Mason Darrow Finds Support, Acceptance After Coming Out — ‘People Will Surprise You’


When offensive lineman Mason Darrow told his coach at Princeton, Bob Surace, that they needed to talk, Surace was worried that he was injured or wanted off the team.

The truth was a relief: Darrow revealed that he was gay.

“Here at Princeton, if we can’t handle this and say, ‘we’re supportive of everybody no matter what their background, religion, race or sexual orientation,’ then we don’t have the right guys in the locker room,” the coach told NBC Sports. “We’re going to support Mason 100%.”

Mason is now the only openly gay college football player, and Princeton’s first. His teammates knew about his sexual orientation two years ago, but Darrow only made the fact known publicly until an in-depth profile was published with Outsports on Tuesday.

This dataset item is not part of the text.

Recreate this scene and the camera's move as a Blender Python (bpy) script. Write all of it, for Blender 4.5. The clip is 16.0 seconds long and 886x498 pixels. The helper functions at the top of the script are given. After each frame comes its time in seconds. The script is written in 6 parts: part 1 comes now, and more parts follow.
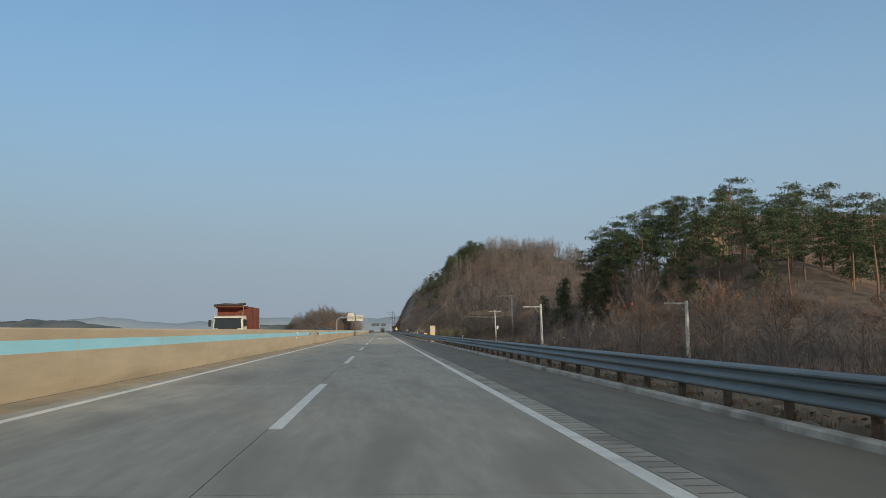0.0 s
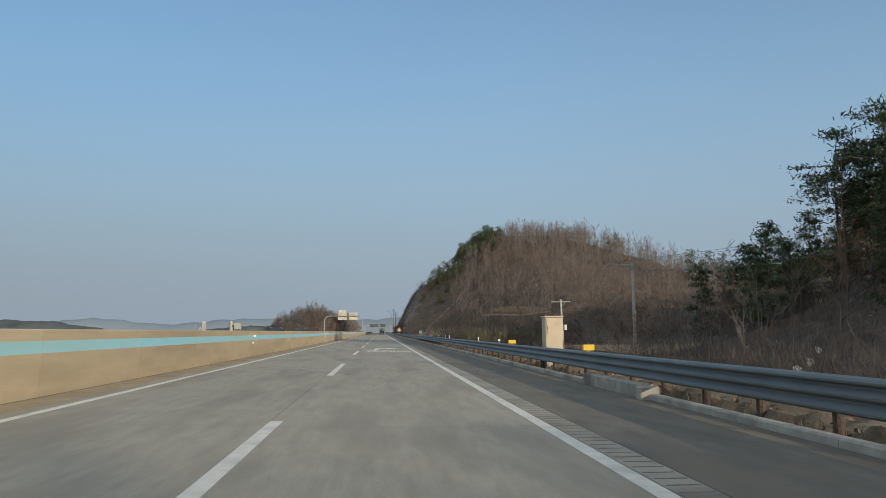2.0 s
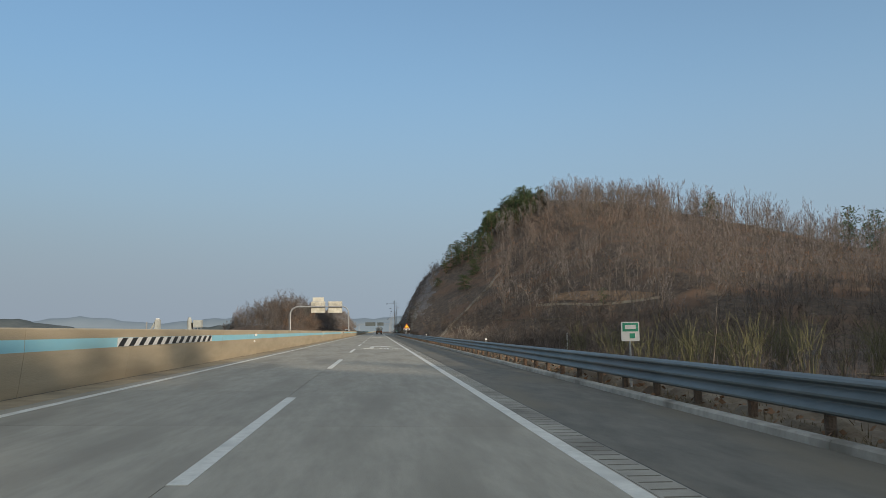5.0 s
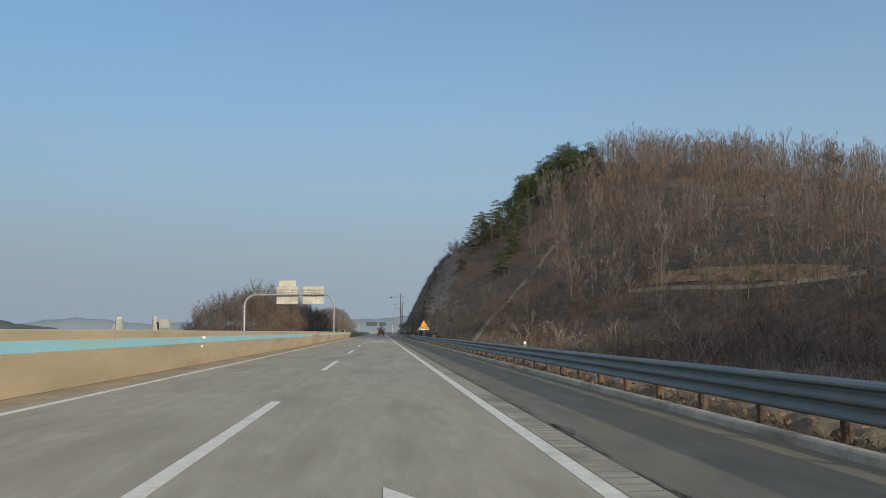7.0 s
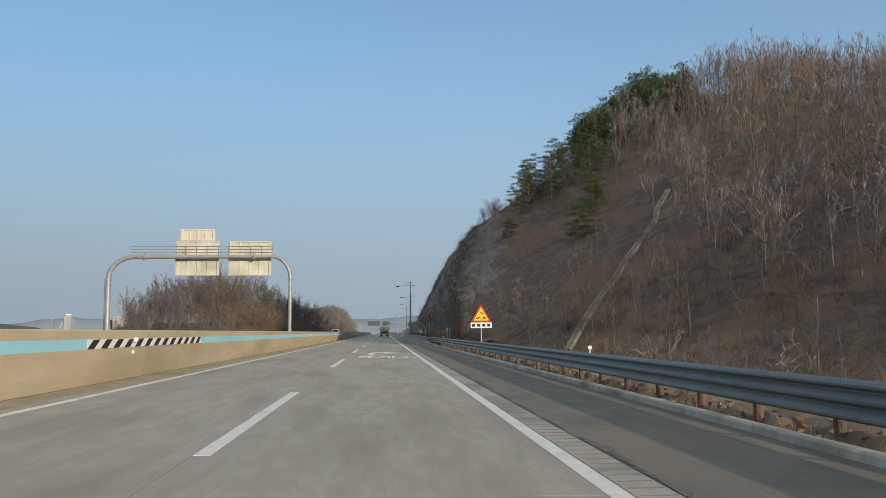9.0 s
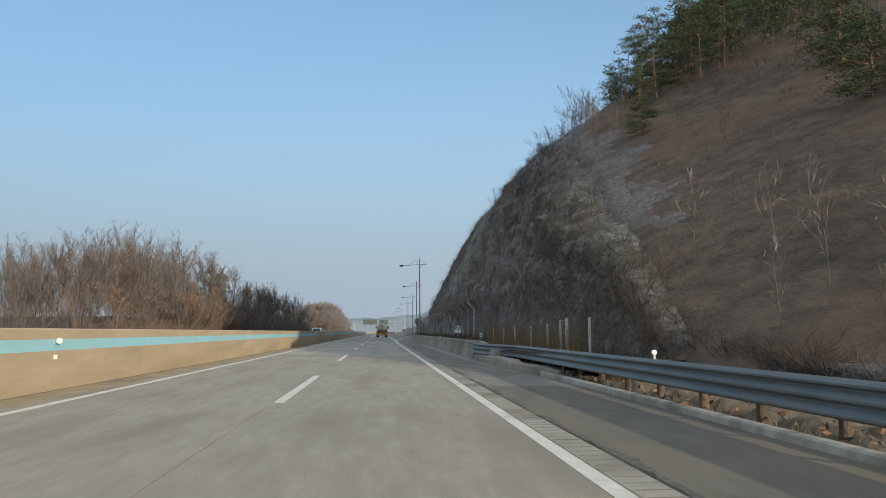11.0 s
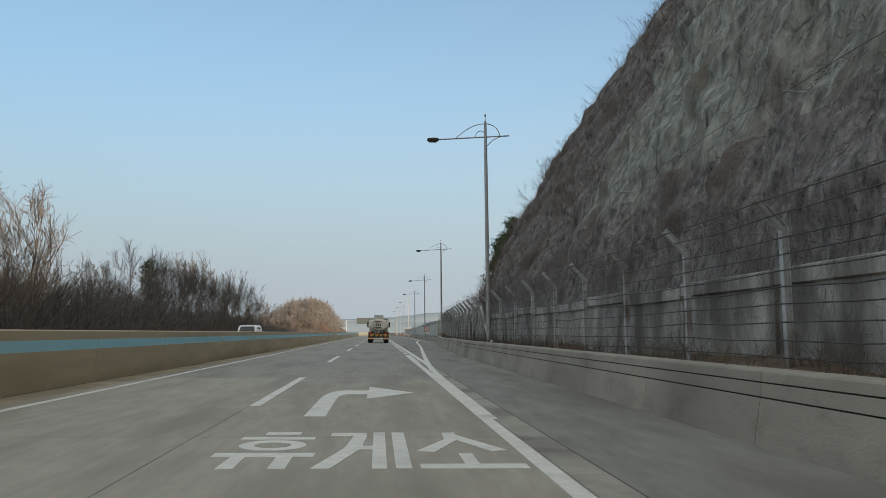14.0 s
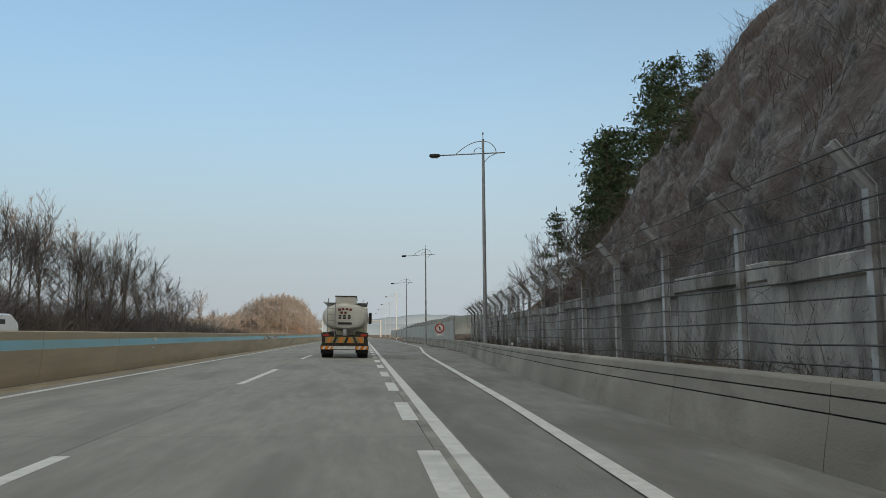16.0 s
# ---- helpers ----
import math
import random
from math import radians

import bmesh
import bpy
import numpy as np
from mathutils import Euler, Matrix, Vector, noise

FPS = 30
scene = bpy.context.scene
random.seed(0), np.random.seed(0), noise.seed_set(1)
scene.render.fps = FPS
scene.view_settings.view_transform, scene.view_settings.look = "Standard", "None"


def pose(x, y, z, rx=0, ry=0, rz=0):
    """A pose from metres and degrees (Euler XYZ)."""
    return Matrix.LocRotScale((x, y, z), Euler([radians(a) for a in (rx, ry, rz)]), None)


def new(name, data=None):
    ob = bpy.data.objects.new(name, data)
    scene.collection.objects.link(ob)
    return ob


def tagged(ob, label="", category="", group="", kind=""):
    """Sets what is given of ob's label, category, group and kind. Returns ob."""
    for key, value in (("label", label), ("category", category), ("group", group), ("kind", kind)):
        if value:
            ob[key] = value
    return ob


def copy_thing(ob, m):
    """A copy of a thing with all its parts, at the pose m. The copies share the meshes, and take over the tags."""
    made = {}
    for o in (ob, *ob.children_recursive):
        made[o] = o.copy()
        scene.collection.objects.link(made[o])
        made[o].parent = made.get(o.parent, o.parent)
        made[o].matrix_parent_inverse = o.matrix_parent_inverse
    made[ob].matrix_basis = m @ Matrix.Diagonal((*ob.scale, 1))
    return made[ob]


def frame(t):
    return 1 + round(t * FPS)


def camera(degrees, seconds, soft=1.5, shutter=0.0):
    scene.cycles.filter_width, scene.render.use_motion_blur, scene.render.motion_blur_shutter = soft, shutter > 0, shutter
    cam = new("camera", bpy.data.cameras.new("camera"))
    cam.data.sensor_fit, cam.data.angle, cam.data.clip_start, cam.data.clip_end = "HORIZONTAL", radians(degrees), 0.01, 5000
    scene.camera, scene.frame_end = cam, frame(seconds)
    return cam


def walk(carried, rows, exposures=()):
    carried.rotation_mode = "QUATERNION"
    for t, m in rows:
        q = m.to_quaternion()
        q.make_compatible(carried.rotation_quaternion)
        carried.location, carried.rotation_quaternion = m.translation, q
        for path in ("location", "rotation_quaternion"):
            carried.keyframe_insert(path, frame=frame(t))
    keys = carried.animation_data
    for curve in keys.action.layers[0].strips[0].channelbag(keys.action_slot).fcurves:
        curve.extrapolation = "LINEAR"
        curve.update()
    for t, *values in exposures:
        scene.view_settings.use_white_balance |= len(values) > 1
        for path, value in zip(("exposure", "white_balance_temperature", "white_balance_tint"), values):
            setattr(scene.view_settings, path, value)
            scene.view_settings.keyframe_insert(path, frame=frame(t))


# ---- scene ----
cam = camera(57.9, 16.0, soft=0.8)
# seconds, x, y, z of the eye, yaw, pitch, roll
PATH = [
    (0.0, 1.316, -10.20, 1.204, -4.38, 5.76, 0.58),
    (0.5, 1.349, 6.78, 1.203, -4.45, 5.71, 0.58),
    (1.0, 1.349, 23.53, 1.203, -4.43, 5.74, 0.53),
    (1.5, 1.394, 40.52, 1.202, -4.54, 5.85, 0.63),
    (2.0, 1.416, 57.20, 1.202, -4.43, 5.86, 0.55),
    (2.5, 1.441, 73.91, 1.201, -4.48, 5.72, 0.54),
    (3.0, 1.380, 90.44, 1.202, -4.55, 5.83, 0.55),
    (3.2, 1.463, 96.28, 1.201, -4.39, 5.92, 0.62),
    (3.5, 1.421, 106.52, 1.202, -4.55, 5.89, 0.51),
    (4.0, 1.459, 122.28, 1.201, -4.64, 5.84, 0.42),
    (6.3, 1.813, 193.33, 1.194, -4.52, 5.81, 0.58),
    (6.5, 1.843, 199.19, 1.193, -4.49, 5.78, 0.58),
    (7.0, 1.821, 214.05, 1.194, -4.44, 5.87, 0.58),
    (7.5, 1.755, 228.34, 1.195, -4.47, 5.82, 0.49),
    (8.0, 1.748, 242.19, 1.195, -4.46, 5.76, 0.41),
    (8.5, 1.782, 257.01, 1.194, -4.38, 5.89, 0.51),
    (9.0, 1.792, 271.79, 1.194, -4.22, 5.89, 0.54),
    (9.2, 1.756, 276.51, 1.195, -4.32, 5.91, 0.44),
    (11.5, 1.738, 340.69, 1.195, -4.48, 5.85, 0.46),
    (12.0, 1.732, 354.91, 1.195, -4.56, 5.91, 0.46),
    (12.5, 1.779, 368.01, 1.194, -4.57, 5.92, 0.56),
    (13.0, 1.864, 381.37, 1.193, -4.51, 5.86, 0.61),
    (13.5, 1.897, 393.62, 1.192, -4.56, 5.80, 0.51),
    (14.0, 2.043, 406.35, 1.189, -4.58, 5.91, 0.56),
    (14.5, 2.127, 420.03, 1.187, -4.87, 5.91, 0.45),
    (15.0, 2.332, 433.48, 1.183, -5.12, 5.81, 0.61),
    (15.5, 2.611, 447.03, 1.178, -5.41, 5.75, 0.65),
    (16.0, 2.934, 460.07, 1.171, -5.74, 6.05, 0.43),
]
walk(cam, [(t, pose(x, y, z, 90 + pitch, roll, yaw)) for t, x, y, z, yaw, pitch, roll in PATH],
     exposures=[(0.0, 0.13, 6500, 8), (7.0, 0.14, 6500, 8), (9.0, 0.28, 6500, 8), (11.5, 0.47, 6550, 8), (12.0, 0.47, 6650, 8), (12.5, 0.59, 6750, 8), (14.0, 0.60, 7250, 9), (16.0, 0.60, 7400, 9)])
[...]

Mason first confided in fellow player Caleb Slate. He said keeping the secret made him feel “trapped. I wasn’t happy.” Darrow feared that Slate would judge him; he comes from a conservative part of Florida. To his relief, the fellow offensive lineman was only concerned that his teammate was dedicated to the game.

“The only prerequisite to being on a football team is that you work hard. This isn’t going to bother people if you tell them,” Slate told him.

Since then, Mason hasn’t gotten any flak from any of his other teammates or coaches. Even better, everything has been fine back at home in Barrington, Illinois, and his fellow students on the Princeton campus weren’t fazed by the news either. His teammates and coaches also kept Darrow’s secret until he was ready for others to know.

This unconditional approval may just be a sign of the times.

“People will surprise you. I was definitely concerned that people, teammates, would react poorly. I think in this day and age, people really just don’t care about it.”

Darrow’s Princeton teammates have responded not just with acceptance, but they still treat him like “one of the guys”; locker room jibes cover Mason’s sexual preference, but he called the teasing good-natured.

That Darrow has made his sexual orientation known is notable because he didn’t wait until his college football career was over, like Michael Sam. Sam announced he was gay after his time at Missouri was over, but before the NFL draft, the Washington Post noted.

Instead, Mason has revealed the news before his junior season with the team.

As college football’s only openly gay player, Darrow hopes that his story can inspire other men who may be anxious, like he was, to tell the truth about who he is, according to the New York Times.

“If that’s going to help some sophomore in Arizona come out to his teammates and be comfortable in himself, that’s the reason I’m doing it.”